- Tell us about your work with Law Enforcement Assisted Diversion (LEAD). What does a typical week look like? Who are the people and organizations you work with regularly?
My work at LEAD consists of overseeing all activities related to the National Support Bureau’s effort to support replication nationally through technical assistance and advice. We do this with a team of 3.5 full-time employees and additional support from contractors on an as-needed and strategic basis.
A typical workweek consists of many phone calls and emails. I regularly work with direct service providers, project managers, government and private funders, law enforcement departments, neighborhood groups, and prosecution offices. These collaborations are all necessary to effectively support the varied and complicated components that are required to successfully replicate LEAD.
- You have done a lot of work in the past with youth and adolescents. How does that work inform what you do now?
The work is only different in that I have taken my direct service work to more of the policy and oversight world. I now utilize my 25 years of work (20 of which were with youth and young people) to help inform how I approach my work. I also look to all those years of experience to help guide this work and utilize that knowledge and wisdom gained to assist my understanding of the needs of local jurisdictions that I’m working to support in their LEAD implementation.
- What separates LEAD from other diversion programs, and how can the successful implementation of LEAD make a positive impact in a community?
What separates LEAD from other diversion programs is the collaboration between community, providers, law enforcement, and the prosecutor’s office. This in addition to the core principle of working with clients from a harm reduction perspective.
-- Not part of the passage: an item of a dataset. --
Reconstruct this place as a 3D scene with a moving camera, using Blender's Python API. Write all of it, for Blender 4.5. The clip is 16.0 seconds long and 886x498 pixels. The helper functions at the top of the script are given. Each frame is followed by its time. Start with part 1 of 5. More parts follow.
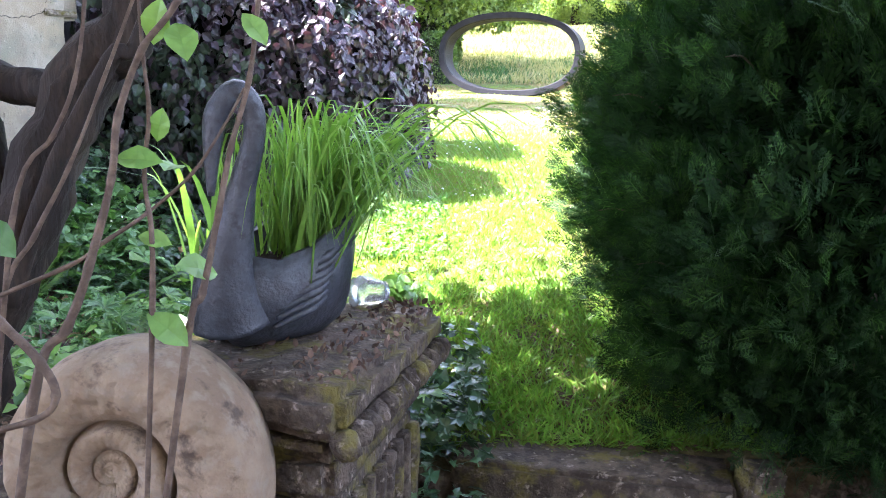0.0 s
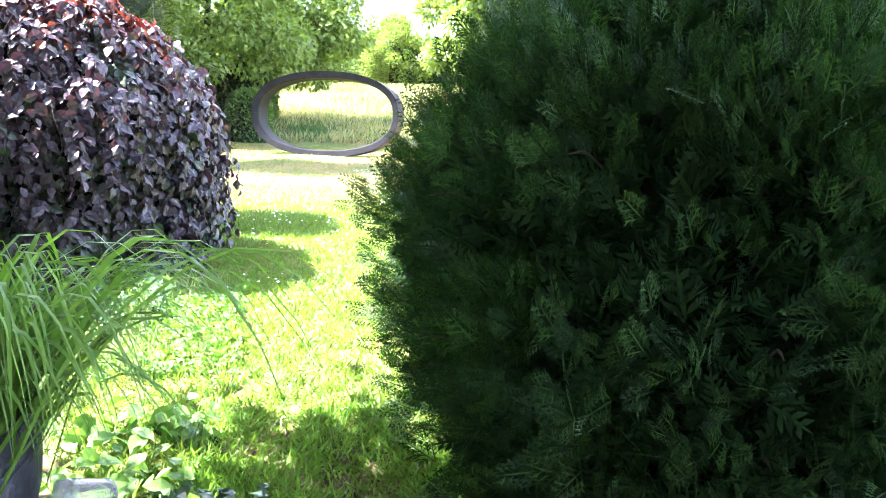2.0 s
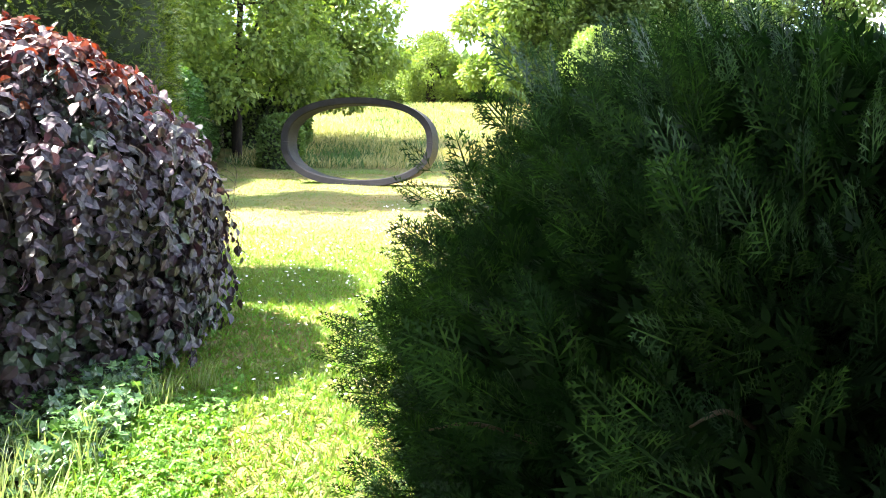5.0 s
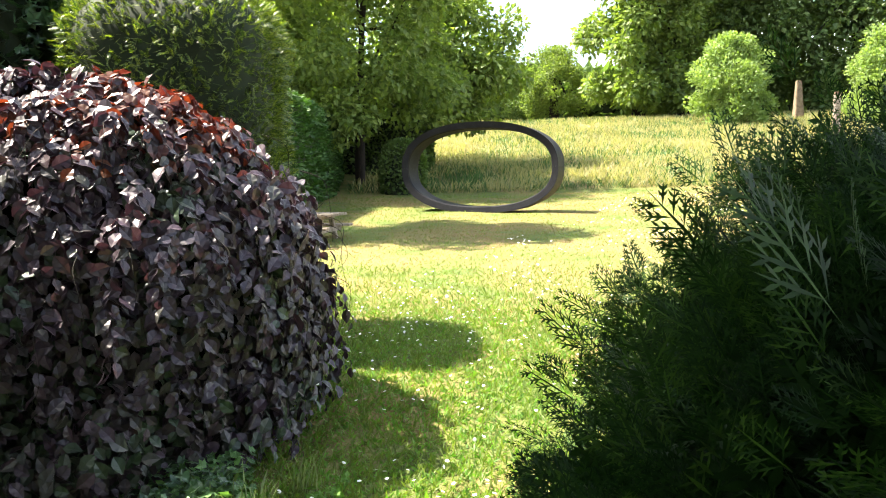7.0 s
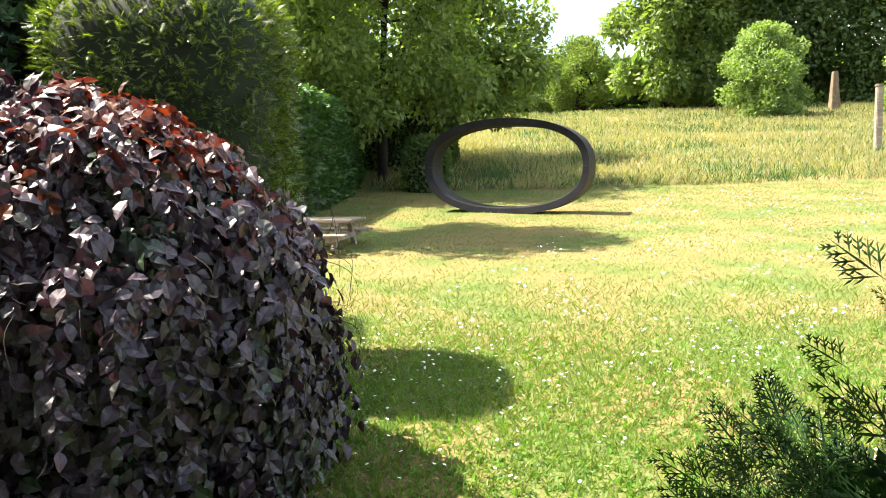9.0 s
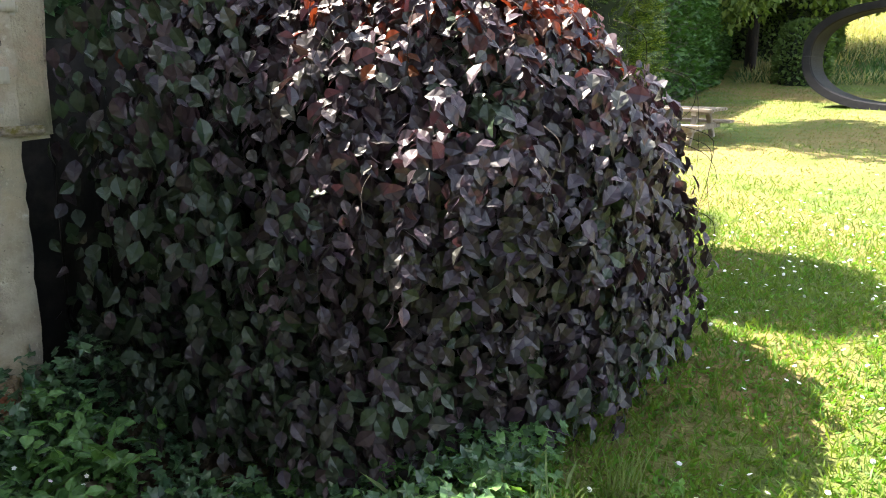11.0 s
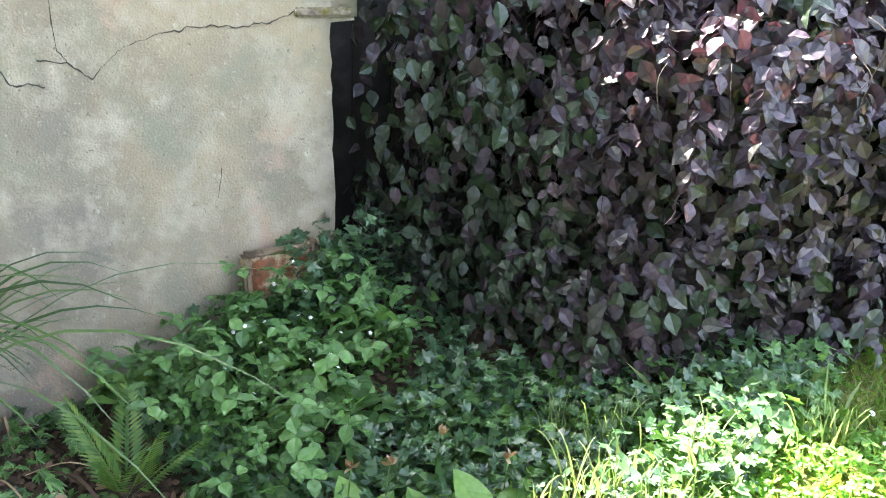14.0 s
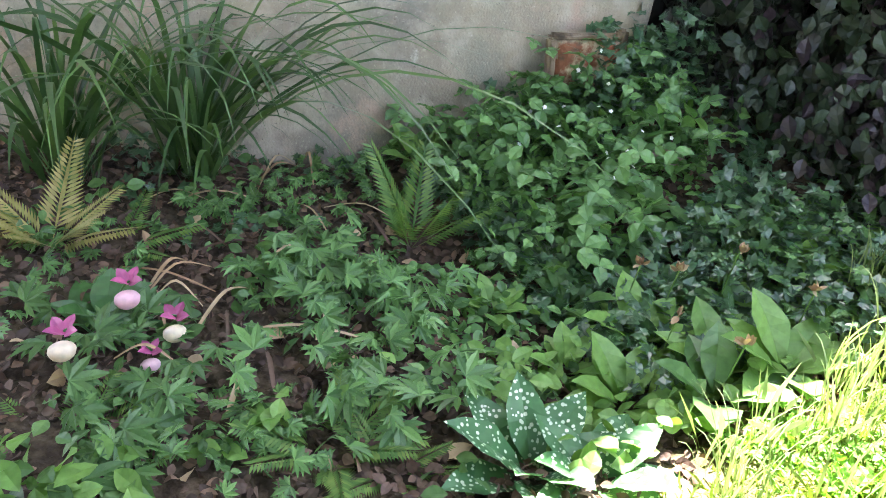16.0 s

Meeting people where they are, seeing their complete humanity, believing that they are the best experts for what they want and need in their lives, and building strong relationships that are necessary for when change is ready to happen.
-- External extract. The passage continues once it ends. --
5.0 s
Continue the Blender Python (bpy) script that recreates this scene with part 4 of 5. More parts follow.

The successful implementation of LEAD impacts communities by increasing positive interactions between police, individuals, and the broader community, as well as encouraging a return to the approach that it takes a village to support each other and even our most vulnerable and hurting community members are deserving of respect, compassion and kindness.
- LEAD maintains multiple partnerships, including those between behavioral health and law enforcement practitioners. What are some effective ways to bring diverse professions together in LEAD?
Some of the most effective ways we have seen for these partnerships to be successful is to be transparent, find the common goals, understand that it is a true partnership, communicate openly and honestly, and understand that the program only moves as fast as the slowest partner; leave no one behind.
- As the National Support Bureau Director of LEAD, you work with jurisdictions at varied stages of the LEAD implementation process. Are there common challenges you have observed across jurisdictions in implementing LEAD successfully?
Although every jurisdiction decides to implement LEAD for very different reasons, there are definitely some commonalities when it comes to some of the challenges, and, subsequently, greatest successes. Those might include getting everyone to the table; making sure there’s ample community engagement and representation; locating funding; identification of the catchment area for diversions; defining what charges are eligible and disqualifying; and the identification and development of memorandums of understanding, policies, procedures, and operational guidelines that all parties can agree on and that can be successfully initiated and run smoothly.